Open-plan offices, where many employees share the same space, have become increasingly common. Employers often justify this development as a way to use premises more efficiently and to encourage creative interactions between employees. However, research has shown that open-plan offices do not promote health, job satisfaction or productivity.  

Until now, it has been unclear whether open-plan offices also affect the risk of bullying and employees’ motivation to look for another job. Through surveys of more than 3,300 randomly selected individuals in employment in Sweden, Michael Rosander has now provided an answer. The results are published in the journal Occupational Health Science. 

Thirty per cent of those with some form of office-based work reported that they worked in a traditional open-plan office with no access to private space. Thirteen per cent worked in so-called activity-based offices, where employees spend part of their time in an open-plan environment but also have access to designated rooms for tasks requiring peace and quiet. The remainder had their own office or shared one with only a few colleagues.

For traditional open-plan offices, the survey responses showed a clearly increased risk of bullying compared with those who had their own office or shared an office with only a few colleagues. The difference remained regardless of factors such as personality traits and the extent of remote working. This suggests that the problems are indeed caused by the work environment in the office.  

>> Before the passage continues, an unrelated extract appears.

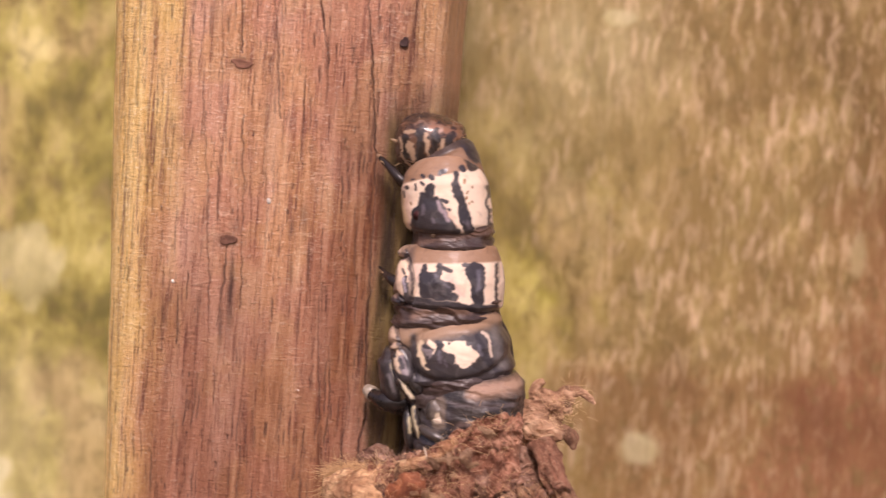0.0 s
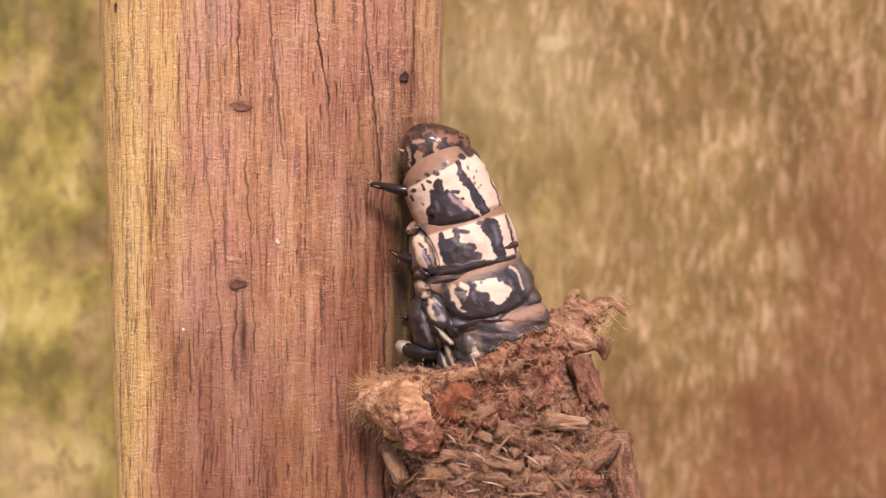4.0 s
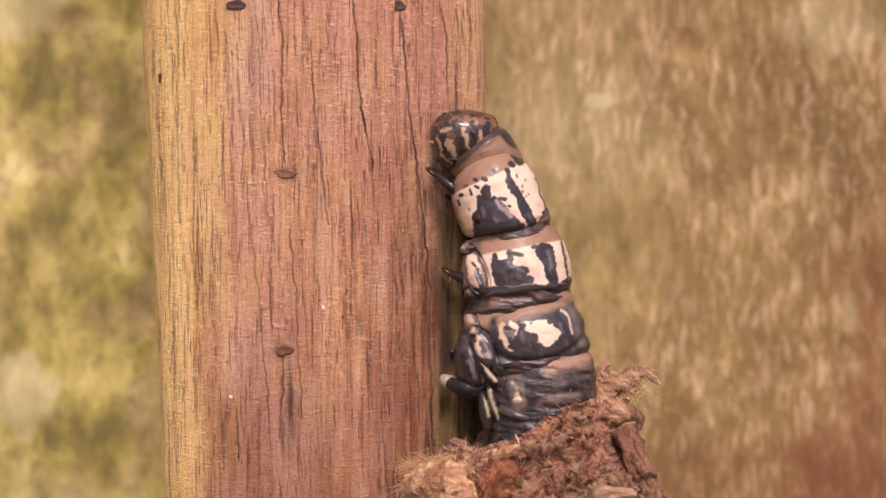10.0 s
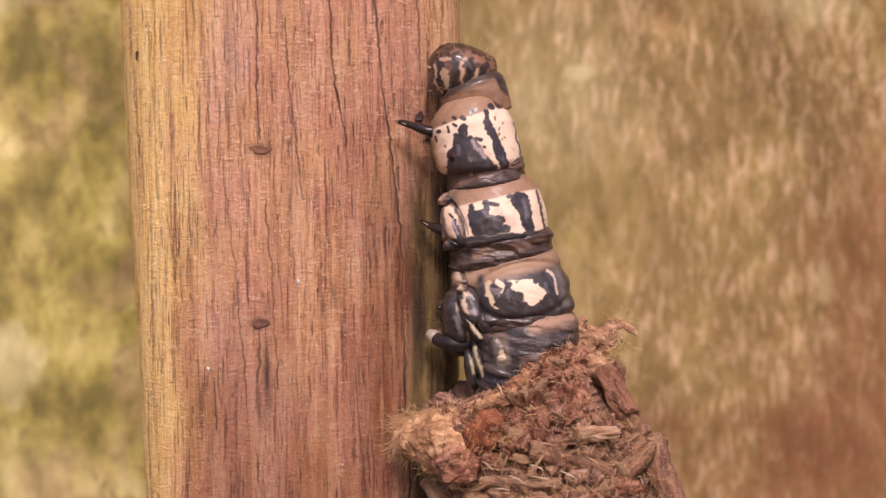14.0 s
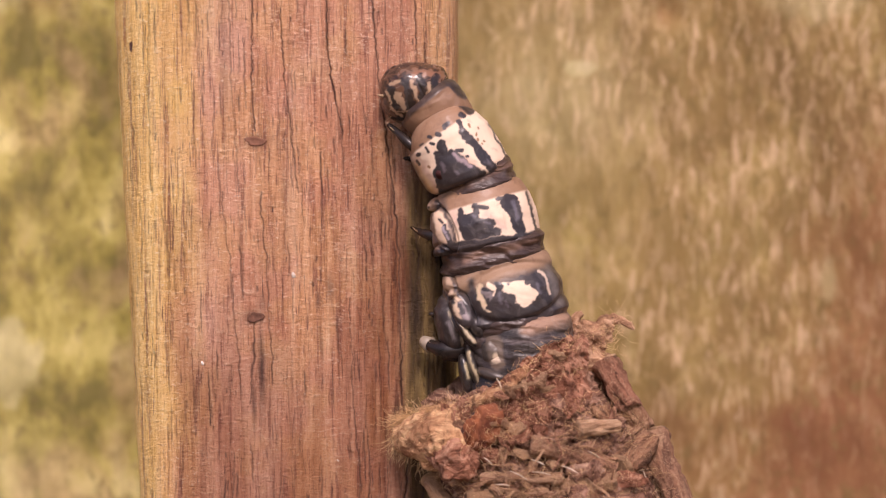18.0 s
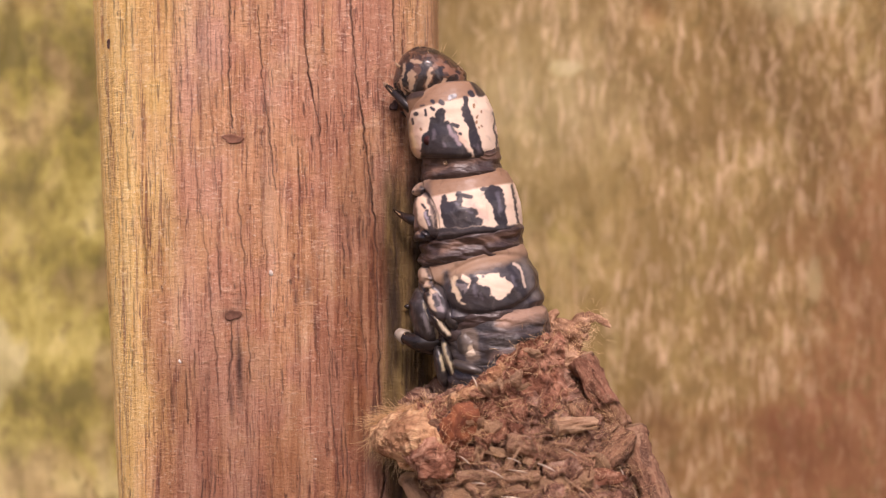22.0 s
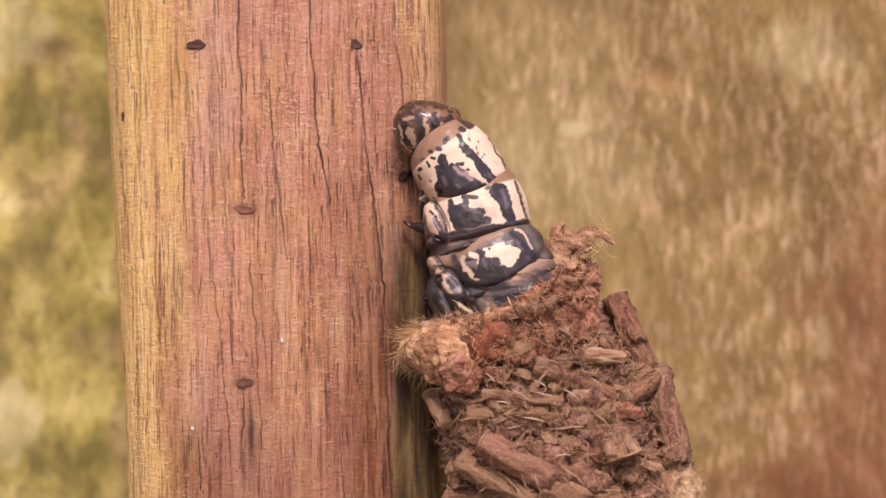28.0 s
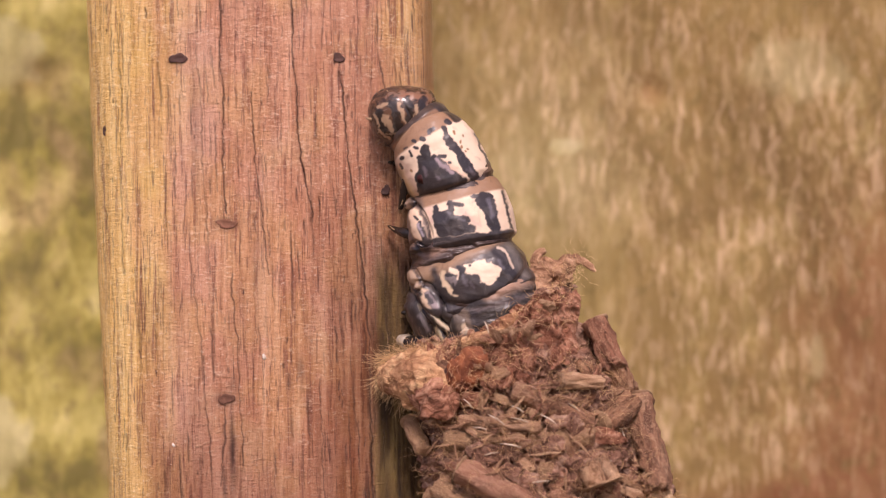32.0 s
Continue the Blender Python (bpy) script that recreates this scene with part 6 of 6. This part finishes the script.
    walk(flap, [
        (0, at(13.07, 5.17, 0.0)), (0.5, at(13.07, 5.17, 0.0)), (1, at(13.07, 5.17, 0.0)), (1.5, at(13.07, 5.17, 0.0)), (2, at(12.86, 5.21, 0.0)), (2.5, at(12.96, 5.25, 0.0)),
        (3, at(11.65, 4.47, 0.0)), (3.5, at(13.07, 5.17, 0.0)), (5.5, at(11.37, 7.04, 0.0)), (6, at(11.63, 6.73, 0.0)), (6.5, at(11.18, 6.56, 0.0)), (7, at(11.28, 6.56, 0.0)),
        (7.5, at(11.29, 6.72, 0.0)), (8, at(11.50, 6.64, 0.0)), (8.5, at(11.64, 5.51, 0.0)), (9, at(11.84, 5.70, 0.0)), (9.5, at(11.85, 5.69, 0.0)), (10, at(11.91, 5.73, 0.0)),
        (10.5, at(12.01, 5.50, 0.0)), (11, at(12.11, 5.30, 0.0)), (11.5, at(12.32, 5.23, 0.0)), (12, at(12.32, 5.07, 0.0)), (12.5, at(12.31, 4.86, 0.0)), (13, at(12.30, 4.71, 0.0)),
        (13.5, at(12.19, 4.76, 0.0)), (14, at(12.02, 4.68, 0.0)), (14.5, at(11.89, 4.61, 0.0)), (16.5, at(11.88, 4.50, 0.0)), (17, at(11.76, 4.56, 0.0)), (17.5, at(11.67, 4.59, 0.0)),
        (18, at(11.69, 4.49, 0.0)), (18.5, at(11.66, 4.48, 0.0)), (19, at(11.55, 4.54, 0.0)), (19.5, at(11.58, 4.60, 0.0)), (20, at(11.60, 4.57, 0.0)), (20.5, at(11.52, 4.53, 0.0)),
        (21, at(11.64, 4.51, 0.0)), (21.5, at(11.55, 4.47, 0.0)), (22, at(11.59, 4.45, 0.0)), (22.5, at(11.53, 4.59, 0.0)), (23, at(11.48, 4.61, 0.0)), (23.5, at(11.50, 4.63, 0.0)),
        (24, at(6.05, 7.90, 0.0)), (24.5, at(7.95, 6.39, 0.0)), (25, at(8.18, 6.36, 0.0)), (25.5, at(7.97, 6.61, 0.0)), (26, at(8.41, 6.44, 0.0)), (26.5, at(8.46, 6.54, 0.0)),
        (28.5, at(8.65, 6.34, 0.0)), (29, at(8.59, 6.06, 0.0)), (29.5, at(8.76, 6.21, 0.0)), (30, at(8.80, 6.18, 0.0)), (30.5, at(8.72, 6.19, 0.0)), (31, at(8.79, 6.26, 0.0)),
        (31.5, at(8.73, 6.13, 0.0)), (32, at(8.77, 6.18, 0.0)),
    ])


motions()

The researchers’ explanation is that in traditional open-plan offices it is easier to notice colleagues’ shortcomings and become irritated by them. If someone gets frustrated and takes it upon themselves to “do something about” a colleague’s behaviour, and there are no clear guidelines for handling such situations, there is a risk that it may escalate into bullying. Those who are subjected to bullying lack access to a private space for retreat. 

Activity-based open-plan offices, by contrast, showed no increased risk of bullying, likely due to the availability of private spaces. However, in both types of open-plan office, employees were more likely to consider changing jobs. One possible explanation is that activity-based offices also involve more distractions, according to Michael Rosander.

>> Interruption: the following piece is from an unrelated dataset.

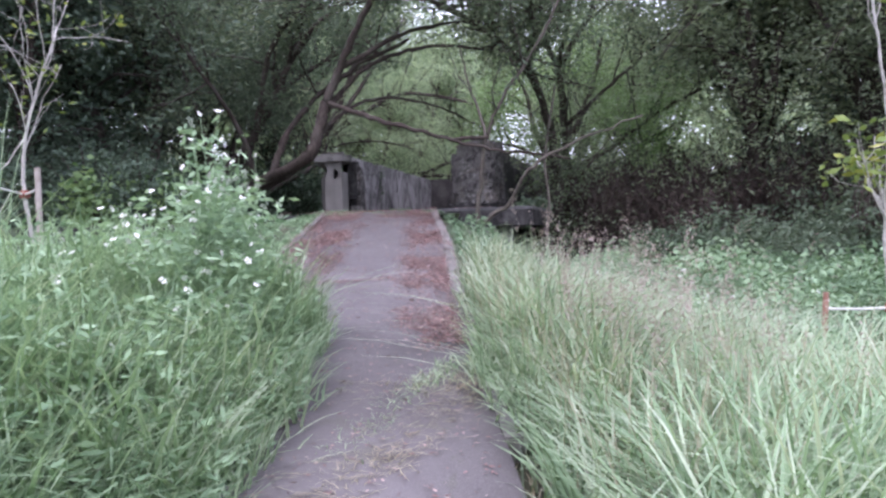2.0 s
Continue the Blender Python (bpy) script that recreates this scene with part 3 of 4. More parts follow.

For employers who have introduced, or are planning to introduce, open-plan offices, there are some lessons to be learned. One is to be prepared to deal with irritation and conflicts before they escalate. Another is the importance of providing rooms where employees can work undisturbed. Placing individuals with similar needs and tasks near one another may also reduce the risk of disruption.

“Traditional open-plan offices are in themselves negative for the individual, for productivity, and make people more likely to leave their job. Social interaction also suffers. So it’s worth considering how to handle it,” says Michael Rosander.